Table of Precedents Cited
| Precedent | Rule or Principle Cited For | Application by the Court |
|---|---|---|
| Ogundimu v Secretary of State for the Home Department [2013] UKUT 00060 (IAC) | Interpretation of "ties" in paragraph 276ADE(1)(vi) requiring a "rounded assessment" of all relevant circumstances to determine if an applicant has ties that would support them on return. | The court relied on this precedent to define the correct legal test for assessing whether the Appellant had ties to his home country. |
| Akpan v Secretary of State for the Home Department [2015] EWCA Civ 1266 | Approval of the Upper Tribunal's interpretation in Ogundimu and emphasis on the "exacting test" for ties under the Immigration Rules. | The court cited this case to confirm the legal framework and to support the conclusion that the FTT's assessment was within its discretion. |
Court's Reasoning and Analysis
The court examined the relevant version of paragraph 276ADE(1)(vi), which required that an applicant aged 18 or over, having lived in the UK for less than 20 years, must have no social, cultural, or family ties with the country to which removal would occur. The court noted that the later version of the rule, requiring "very significant obstacles" to integration, was not applicable to this case.

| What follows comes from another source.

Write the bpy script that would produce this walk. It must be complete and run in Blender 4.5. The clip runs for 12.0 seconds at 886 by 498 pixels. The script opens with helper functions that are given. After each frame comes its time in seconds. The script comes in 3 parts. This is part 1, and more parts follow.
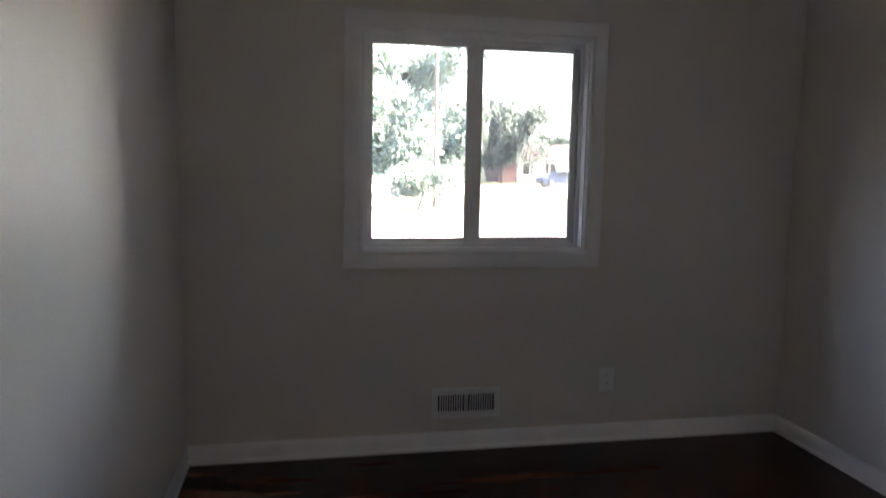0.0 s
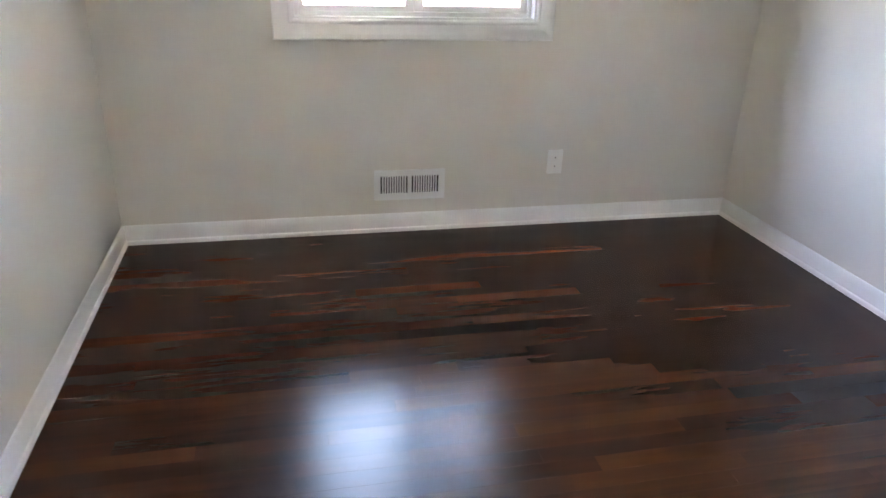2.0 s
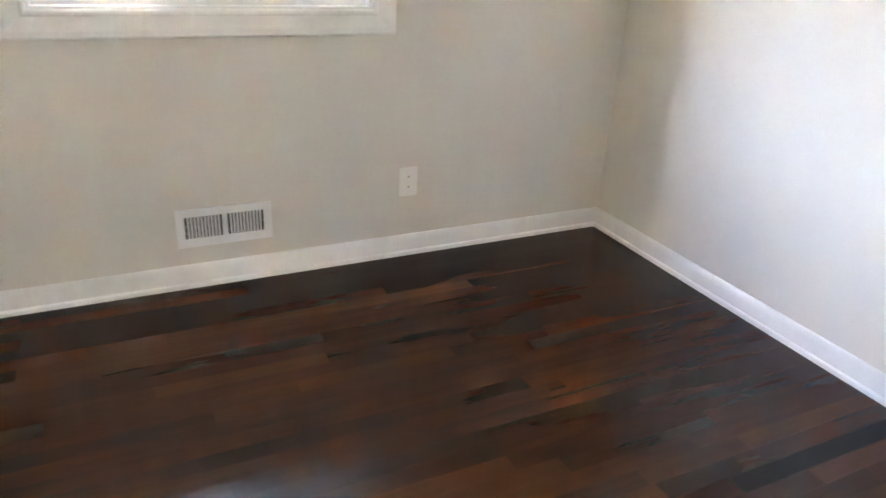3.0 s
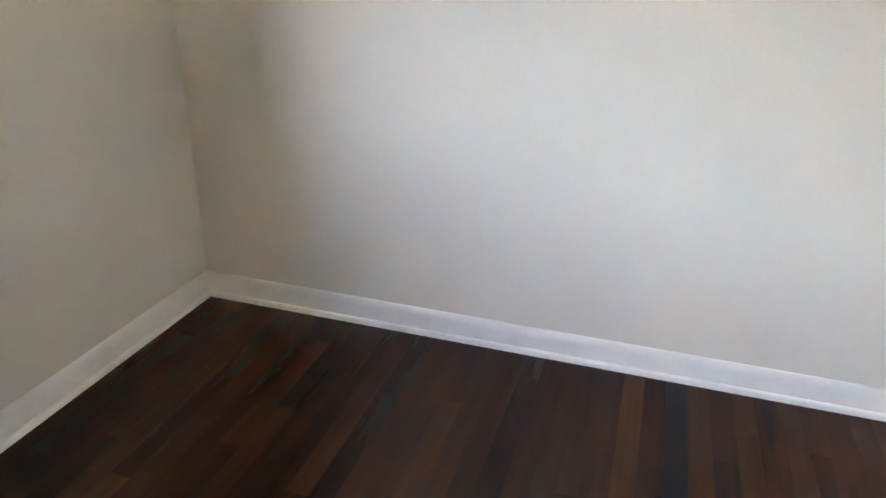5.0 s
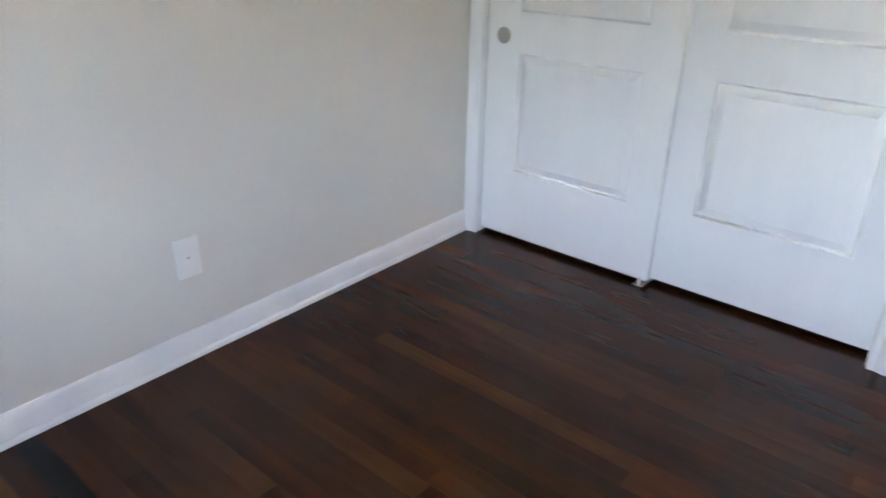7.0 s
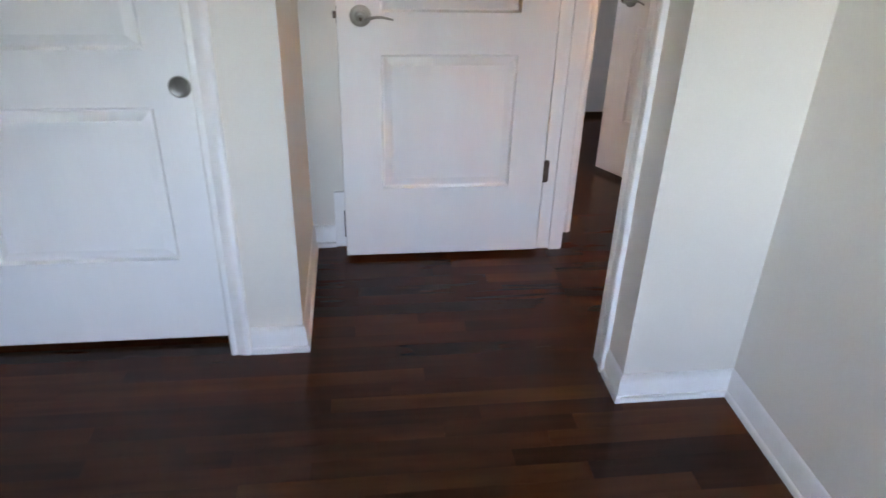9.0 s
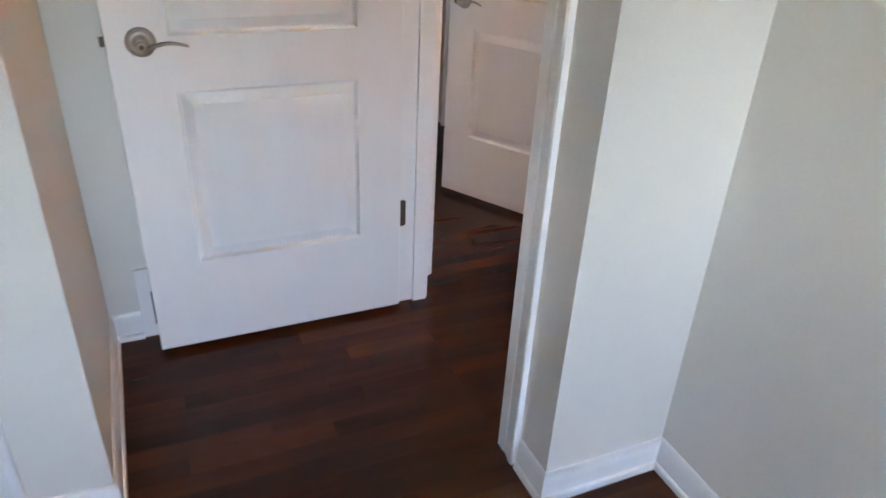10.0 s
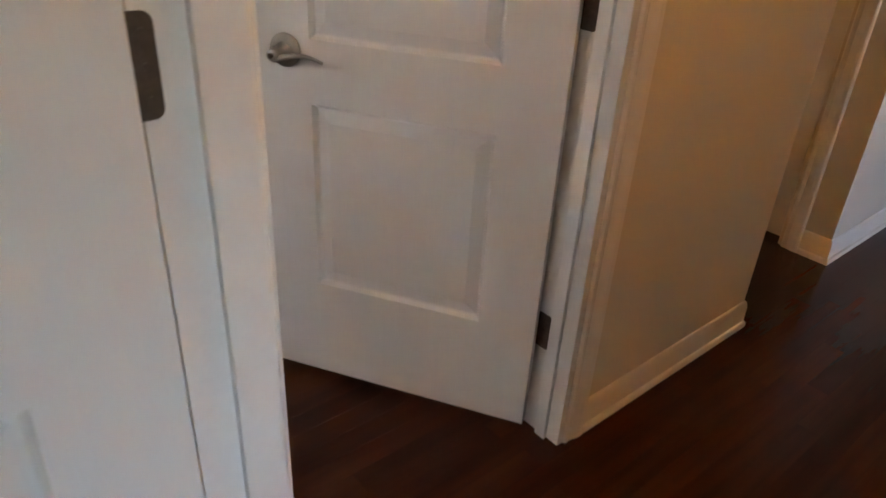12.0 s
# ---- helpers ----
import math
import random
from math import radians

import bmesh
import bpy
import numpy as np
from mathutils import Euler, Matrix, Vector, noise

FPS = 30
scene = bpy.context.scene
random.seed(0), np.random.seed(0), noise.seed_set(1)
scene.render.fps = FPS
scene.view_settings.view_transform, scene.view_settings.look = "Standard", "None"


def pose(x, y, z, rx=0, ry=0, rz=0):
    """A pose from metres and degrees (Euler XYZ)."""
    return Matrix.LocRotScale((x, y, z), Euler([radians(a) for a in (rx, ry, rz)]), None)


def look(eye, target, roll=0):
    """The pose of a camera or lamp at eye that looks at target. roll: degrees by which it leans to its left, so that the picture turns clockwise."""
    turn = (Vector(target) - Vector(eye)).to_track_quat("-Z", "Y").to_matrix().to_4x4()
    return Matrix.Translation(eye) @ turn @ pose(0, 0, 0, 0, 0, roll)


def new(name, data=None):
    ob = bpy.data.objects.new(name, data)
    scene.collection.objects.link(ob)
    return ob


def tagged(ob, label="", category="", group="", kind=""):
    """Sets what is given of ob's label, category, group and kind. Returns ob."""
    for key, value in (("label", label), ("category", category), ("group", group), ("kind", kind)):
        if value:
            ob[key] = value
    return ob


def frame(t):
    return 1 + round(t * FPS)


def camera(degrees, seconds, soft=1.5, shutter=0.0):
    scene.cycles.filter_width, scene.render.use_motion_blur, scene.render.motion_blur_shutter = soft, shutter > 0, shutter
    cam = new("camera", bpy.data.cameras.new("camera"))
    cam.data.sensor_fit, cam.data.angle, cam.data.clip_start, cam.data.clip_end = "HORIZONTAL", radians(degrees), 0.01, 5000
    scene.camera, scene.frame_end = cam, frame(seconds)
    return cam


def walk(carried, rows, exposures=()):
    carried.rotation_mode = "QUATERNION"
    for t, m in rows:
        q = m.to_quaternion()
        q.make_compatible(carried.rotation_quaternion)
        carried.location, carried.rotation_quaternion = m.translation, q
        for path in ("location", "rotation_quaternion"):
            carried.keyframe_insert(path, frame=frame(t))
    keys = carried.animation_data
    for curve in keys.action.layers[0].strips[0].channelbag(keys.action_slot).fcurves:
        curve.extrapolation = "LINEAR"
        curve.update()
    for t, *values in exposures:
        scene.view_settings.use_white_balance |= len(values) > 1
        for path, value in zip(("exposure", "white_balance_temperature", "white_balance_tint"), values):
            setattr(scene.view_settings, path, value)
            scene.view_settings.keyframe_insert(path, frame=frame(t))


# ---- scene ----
cam = camera(64.5, 12.0, soft=1.5, shutter=0.3)
PATH = [
    (0, (-2.372, -3.113, 1.345), (-1.993, -1.164, 1.104), 1.1),
    (0.5, (-2.36, -3.103, 1.37), (-1.975, -1.211, 0.848), 1.8),
    (1, (-2.345, -3.114, 1.319), (-1.948, -1.238, 0.752), 1.8),
    (1.5, (-2.293, -3.114, 1.317), (-1.88, -1.27, 0.662), 1.9),
    (2, (-2.18, -3.036, 1.269), (-1.765, -1.254, 0.462), 2.0),
    (2.5, (-2.045, -2.76, 1.253), (-1.486, -1.034, 0.41), 2.8),
    (2.7, (-2.015, -2.605, 1.248), (-1.349, -0.919, 0.403), 3.0),
    (4.3, (-1.868, -1.616, 1.179), (-0.368, -0.572, 0.366), 3.1),
    (4.5, (-1.871, -1.529, 1.195), (-0.261, -0.668, 0.378), 2.9),
    (5, (-1.778, -1.348, 1.125), (-0.03, -0.823, 0.314), 1.6),
    (5.5, (-1.785, -1.244, 1.095), (0.063, -1.159, 0.336), 1.3),
    (6, (-1.758, -1.06, 1.167), (-0.009, -1.575, 0.344), 1.6),
    (6.5, (-1.673, -1.097, 1.131), (-0.178, -2.123, 0.288), 0.8),
    (7, (-1.644, -1.129, 1.174), (-0.483, -2.515, 0.318), 1.0),
    (7.5, (-1.678, -1.122, 1.208), (-0.867, -2.734, 0.345), 0.8),
    (7.7, (-1.73, -1.147, 1.251), (-1.145, -2.834, 0.35), 0.2),
    (9.3, (-1.892, -1.655, 1.302), (-2.258, -3.364, 0.331), 2.2),
    (9.5, (-1.873, -1.761, 1.3), (-2.35, -3.445, 0.331), 2.4),
    (10, (-1.888, -2.035, 1.271), (-2.611, -3.623, 0.293), 2.9),
    (10.5, (-1.946, -2.429, 1.232), (-2.807, -3.958, 0.272), 2.7),
    (11, (-2.001, -2.731, 1.192), (-2.958, -4.199, 0.228), 2.8),
    (11.5, (-2.189, -3.003, 1.149), (-3.284, -4.371, 0.184), 2.7),
    (12, (-2.381, -3.255, 1.154), (-3.538, -4.563, 0.179), 3.3),
]
walk(cam, [(t, look(eye, target, roll)) for t, eye, target, roll in PATH],
     exposures=[(0.0, 5.25, 7900, 26), (0.2, 5.4, 7900, 26), (0.5, 6.08, 7900, 25), (0.8, 6.54, 7800, 24), (1.2, 6.98, 8200, 23), (1.6, 7.46, 8150, 24), (2.0, 7.92, 8300, 23),
                (2.5, 8.28, 8700, 23), (4.5, 7.92, 9500, 20), (5.0, 7.72, 9600, 20), (5.5, 7.54, 9700, 21), (6.0, 7.42, 9300, 21), (6.5, 7.42, 8700, 20), (7.0, 7.32, 8600, 21), (7.5, 6.92, 9200, 25),
                (9.5, 7.05, 8050, 21), (10.0, 7.0, 8050, 21), (10.5, 6.68, 8100, 20), (11.5, 6.45, 8200, 16), (12.0, 6.66, 8200, 16)])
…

The FTT had accepted the Appellant’s evidence that he had no meaningful ties to his country of origin, which included no property ownership, deceased parents, infrequent contact with siblings who could not support him, and a lack of cultural connection due to long absence. The FTT judge also found the Appellant had integrated well into UK life despite mental health issues.

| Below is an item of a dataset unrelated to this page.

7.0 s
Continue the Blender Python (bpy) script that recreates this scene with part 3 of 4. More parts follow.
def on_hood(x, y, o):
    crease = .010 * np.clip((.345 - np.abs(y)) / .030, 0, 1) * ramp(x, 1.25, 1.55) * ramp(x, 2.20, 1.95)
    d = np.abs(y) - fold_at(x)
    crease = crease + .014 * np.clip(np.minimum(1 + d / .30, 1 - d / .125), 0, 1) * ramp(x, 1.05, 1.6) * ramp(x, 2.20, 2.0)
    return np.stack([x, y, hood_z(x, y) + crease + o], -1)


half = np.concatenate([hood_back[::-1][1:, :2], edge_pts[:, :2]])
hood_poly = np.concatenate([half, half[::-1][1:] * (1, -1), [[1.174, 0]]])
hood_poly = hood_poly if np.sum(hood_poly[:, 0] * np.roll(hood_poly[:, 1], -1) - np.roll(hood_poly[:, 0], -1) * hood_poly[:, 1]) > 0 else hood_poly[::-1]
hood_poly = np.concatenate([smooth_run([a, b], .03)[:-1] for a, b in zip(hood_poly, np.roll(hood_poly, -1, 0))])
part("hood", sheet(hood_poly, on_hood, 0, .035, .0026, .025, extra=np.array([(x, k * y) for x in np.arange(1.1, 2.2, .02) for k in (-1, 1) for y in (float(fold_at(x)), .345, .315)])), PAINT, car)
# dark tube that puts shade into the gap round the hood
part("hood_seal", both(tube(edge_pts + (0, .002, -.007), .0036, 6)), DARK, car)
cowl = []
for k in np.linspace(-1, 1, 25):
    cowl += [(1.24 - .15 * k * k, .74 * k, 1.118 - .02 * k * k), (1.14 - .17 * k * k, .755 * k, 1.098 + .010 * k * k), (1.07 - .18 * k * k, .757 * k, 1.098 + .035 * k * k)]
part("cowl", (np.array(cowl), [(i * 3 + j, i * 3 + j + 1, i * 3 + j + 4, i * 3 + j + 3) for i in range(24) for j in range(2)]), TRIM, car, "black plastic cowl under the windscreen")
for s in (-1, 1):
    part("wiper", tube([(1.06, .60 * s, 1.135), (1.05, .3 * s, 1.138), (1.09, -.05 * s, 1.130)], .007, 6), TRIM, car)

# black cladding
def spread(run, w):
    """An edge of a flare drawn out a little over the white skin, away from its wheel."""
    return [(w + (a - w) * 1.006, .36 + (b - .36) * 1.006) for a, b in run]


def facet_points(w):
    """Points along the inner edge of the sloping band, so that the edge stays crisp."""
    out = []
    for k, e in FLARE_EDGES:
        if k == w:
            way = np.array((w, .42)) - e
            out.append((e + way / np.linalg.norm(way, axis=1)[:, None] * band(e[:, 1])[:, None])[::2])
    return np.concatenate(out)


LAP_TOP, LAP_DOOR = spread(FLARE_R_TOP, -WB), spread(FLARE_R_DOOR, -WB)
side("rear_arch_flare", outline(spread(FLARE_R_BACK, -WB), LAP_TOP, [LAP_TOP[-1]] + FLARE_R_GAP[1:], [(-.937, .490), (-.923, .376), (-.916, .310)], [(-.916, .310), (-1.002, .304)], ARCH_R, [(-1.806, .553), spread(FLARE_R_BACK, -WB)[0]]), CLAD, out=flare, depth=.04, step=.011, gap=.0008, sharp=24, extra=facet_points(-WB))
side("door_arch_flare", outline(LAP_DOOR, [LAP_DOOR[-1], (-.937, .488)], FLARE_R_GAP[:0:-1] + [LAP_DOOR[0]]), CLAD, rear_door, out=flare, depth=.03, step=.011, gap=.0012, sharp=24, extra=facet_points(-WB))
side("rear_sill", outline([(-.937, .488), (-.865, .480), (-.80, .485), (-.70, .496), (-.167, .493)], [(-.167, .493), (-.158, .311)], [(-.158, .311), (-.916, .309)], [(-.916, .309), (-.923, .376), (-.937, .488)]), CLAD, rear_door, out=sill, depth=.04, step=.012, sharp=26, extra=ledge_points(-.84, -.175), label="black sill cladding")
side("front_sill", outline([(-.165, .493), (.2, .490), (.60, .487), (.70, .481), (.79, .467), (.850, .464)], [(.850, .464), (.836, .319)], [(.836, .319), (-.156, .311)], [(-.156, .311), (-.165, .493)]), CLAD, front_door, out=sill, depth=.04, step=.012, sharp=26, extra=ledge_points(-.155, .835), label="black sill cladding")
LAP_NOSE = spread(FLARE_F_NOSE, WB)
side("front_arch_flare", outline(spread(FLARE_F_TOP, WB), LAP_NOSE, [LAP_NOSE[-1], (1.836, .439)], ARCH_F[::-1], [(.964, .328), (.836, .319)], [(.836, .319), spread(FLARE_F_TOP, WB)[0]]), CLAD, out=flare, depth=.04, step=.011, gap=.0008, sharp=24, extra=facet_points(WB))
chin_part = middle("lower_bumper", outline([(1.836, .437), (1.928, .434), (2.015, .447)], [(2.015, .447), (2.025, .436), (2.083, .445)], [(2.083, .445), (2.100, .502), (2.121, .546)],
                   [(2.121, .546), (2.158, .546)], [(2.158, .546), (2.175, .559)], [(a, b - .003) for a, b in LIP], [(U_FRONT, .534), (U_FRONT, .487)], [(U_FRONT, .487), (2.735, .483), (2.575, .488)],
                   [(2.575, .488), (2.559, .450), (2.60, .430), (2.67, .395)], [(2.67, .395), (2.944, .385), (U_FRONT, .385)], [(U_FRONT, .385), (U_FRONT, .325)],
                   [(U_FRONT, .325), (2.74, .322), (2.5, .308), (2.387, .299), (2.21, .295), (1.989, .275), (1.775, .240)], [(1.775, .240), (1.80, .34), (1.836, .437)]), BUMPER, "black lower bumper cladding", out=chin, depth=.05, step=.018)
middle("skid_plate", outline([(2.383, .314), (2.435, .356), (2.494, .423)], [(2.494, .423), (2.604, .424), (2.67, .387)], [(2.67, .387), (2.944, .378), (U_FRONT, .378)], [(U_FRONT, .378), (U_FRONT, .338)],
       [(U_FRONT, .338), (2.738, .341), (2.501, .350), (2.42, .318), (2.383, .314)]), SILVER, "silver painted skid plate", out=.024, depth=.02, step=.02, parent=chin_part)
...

The Upper Tribunal, by contrast, focused on the "very significant obstacles" test, which was not the relevant legal standard here, and concluded the FTT had not adequately explained its reasoning or appreciated the high threshold. However, the Court of Appeal found this to be a verbal rather than substantive error.
The court emphasized that the assessment under paragraph 276ADE(1)(vi) is a nuanced evaluative judgment, and different judges may reasonably reach different conclusions based on the evidence. The Court of Appeal found no legal error or perversity in the FTT’s decision and held that the First-tier Tribunal’s conclusion was one it was entitled to reach.
Holding and Implications
The Court of Appeal allowed the appeal and restored the decision of the First-tier Tribunal.
The direct effect of this decision is that the Appellant’s leave to remain under paragraph 276ADE(1)(vi) is reinstated. The Court did not set new precedent but reinforced the principle that appellate tribunals must respect the evaluative judgments of first-instance tribunals, particularly when those tribunals have heard oral evidence. The decision underscores the importance of applying the correct version of legal tests and cautions against conflating different statutory criteria.